Jour férié obligé, pas un chat sur les trottoirs immaculés. Pas un habitant à interroger devant une boutique de luxe ou la vitrine d'une galerie d'art. Personne non plus attablé à la terrasse de «La Goulue», le très chic bistrot français ouvert pendant la pandémie par un New-Yorkais exilé en Floride. Pas âme qui vive ni témoin des vagues de Donald Trump dans cette forteresse insulaire réservée aux millionnaires.
En parlant de restaurant, n'imaginez pas croiser l'ancien président dans l'un des nombreux établissements de la ville pour y déguster son steak-frites préféré. On le voit rarement dehors. «Il mange à Mar-a-Lago», précisait un local à Vanity Fair l'an dernier. Dans sa salle à manger dorée, où les pains à burgers sont ornés de son effigie et où le menu propose une «wedge salade du président».

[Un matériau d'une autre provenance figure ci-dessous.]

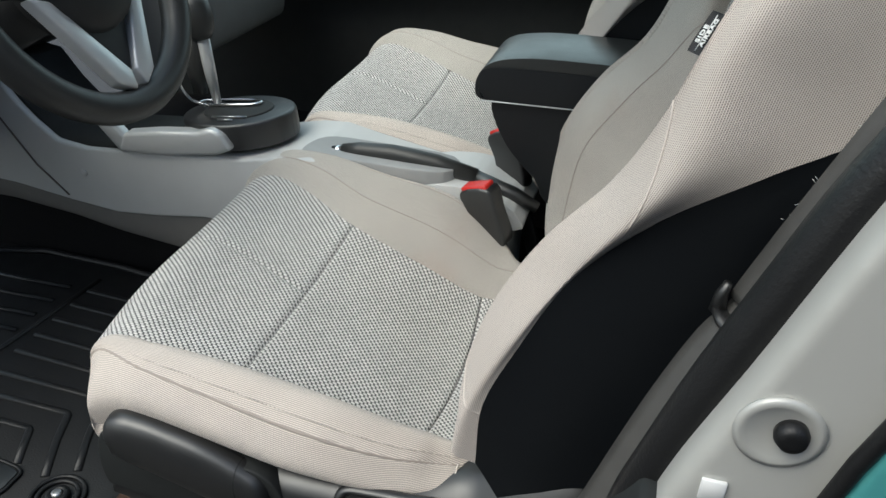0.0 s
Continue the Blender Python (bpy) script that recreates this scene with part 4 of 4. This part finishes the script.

Pas un fidèle MAGA non plus ce jour-là. Ce qui n'empêche pas les habitants du coin d'avoir été confrontés à quelques déboires au cours des dernières années. Comme ces croix gammées projetées sur les façades de plusieurs bâtiments publics, en janvier 2023. Ou ces paquets de dépliants antisémites jetés dans les allées et les pelouses du comté, en mars puis en septembre 2023.
Alors, quand un trumpiste se prend à errer devant les maisons blanches de Palm Beach, drapeau américain en étendard et t-shirt avec la tronche de son idole, on préfère faire comme s'il n'existait pas. A l'instar de ce nuage orange, qui plane sur cette ville paisible depuis près de 40 ans.